TASK:
Copy the data exactly as it appears, and do not include any pictures.

SUPPLIED DATA:
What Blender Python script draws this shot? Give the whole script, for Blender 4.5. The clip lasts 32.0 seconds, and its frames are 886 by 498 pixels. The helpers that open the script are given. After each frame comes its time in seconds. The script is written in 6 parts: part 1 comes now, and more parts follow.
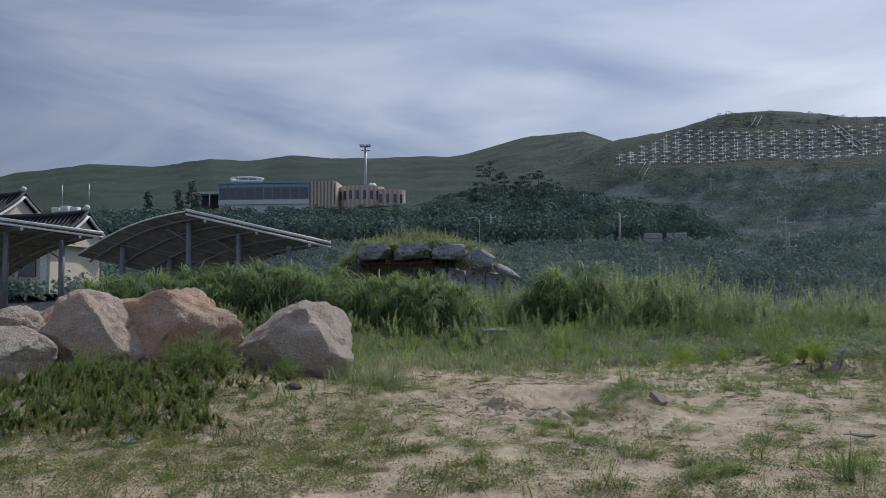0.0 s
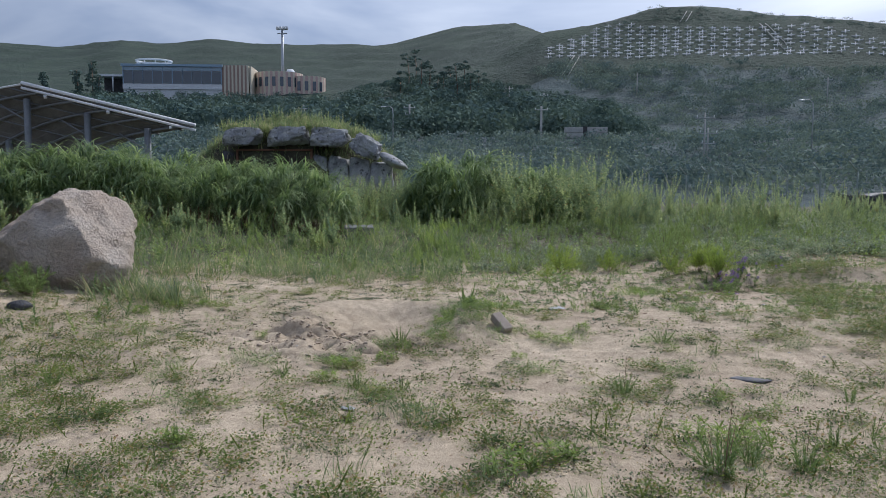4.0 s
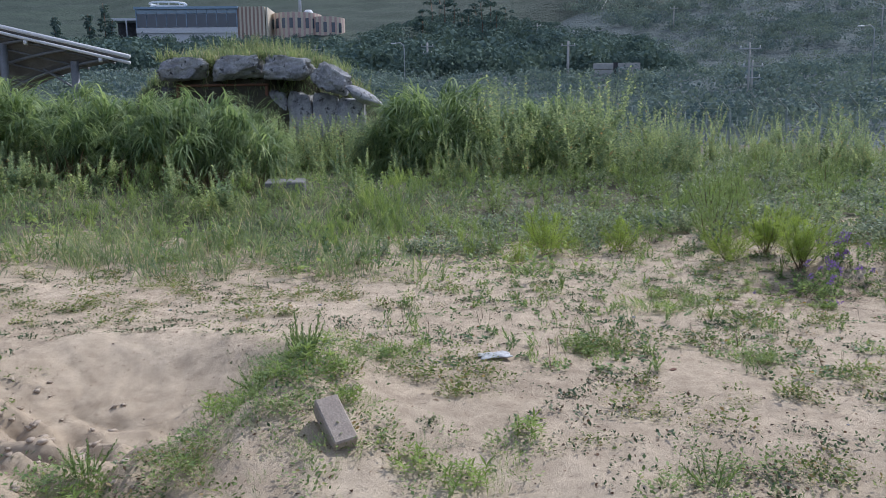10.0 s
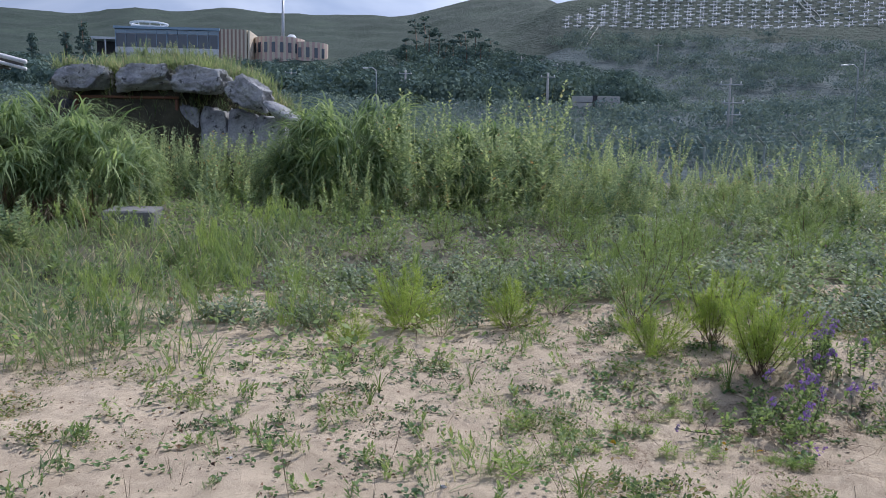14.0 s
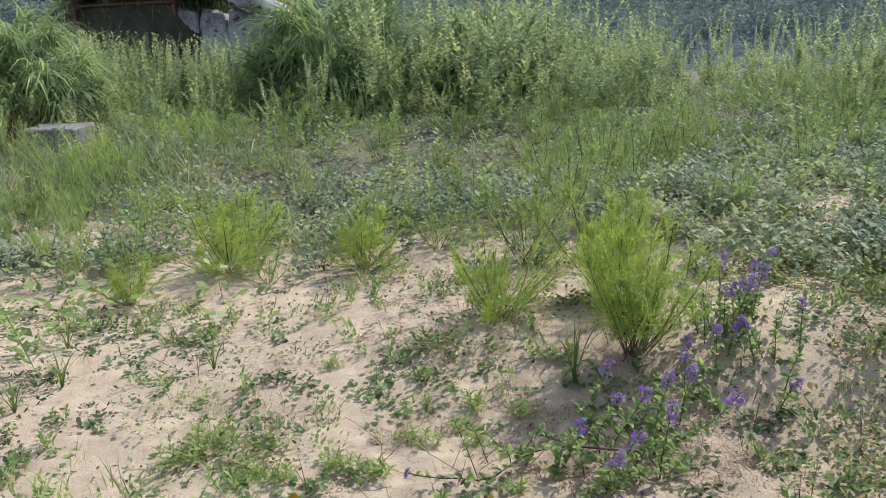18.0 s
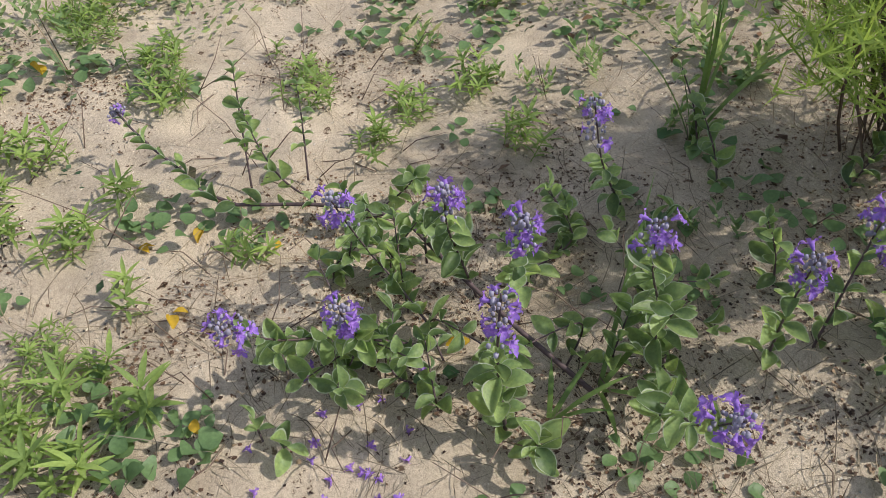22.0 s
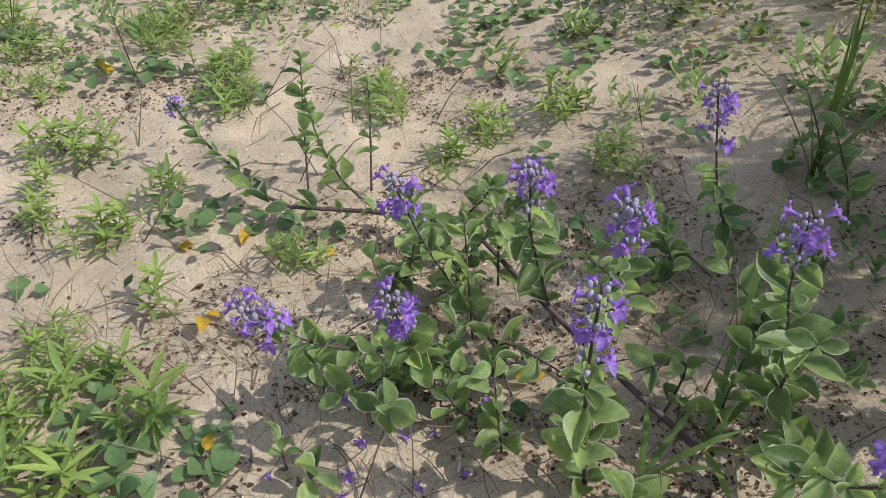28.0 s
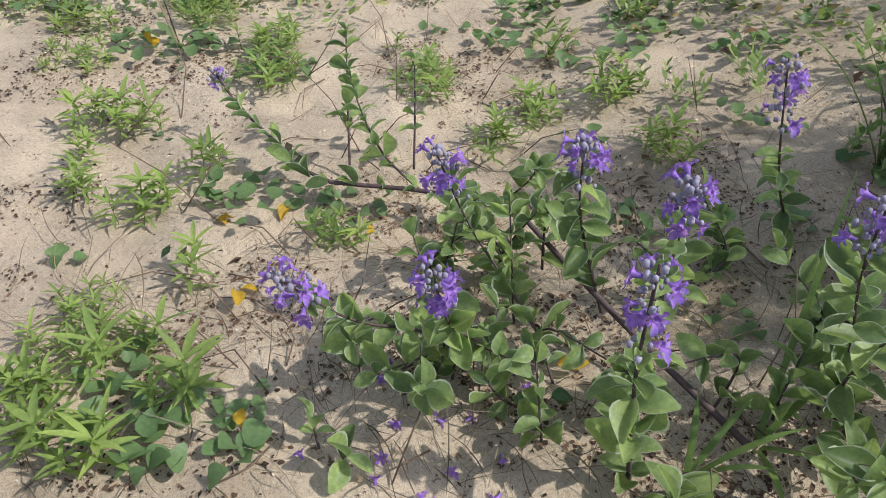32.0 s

RESPONSE BELOW:
What Blender Python script draws this shot? Give the whole script, for Blender 4.5. The clip lasts 32.0 seconds, and its frames are 886 by 498 pixels. The helpers that open the script are given. After each frame comes its time in seconds. The script is written in 6 parts: part 1 comes now, and more parts follow.
0.0 s
4.0 s
10.0 s
14.0 s
18.0 s
22.0 s
28.0 s
32.0 s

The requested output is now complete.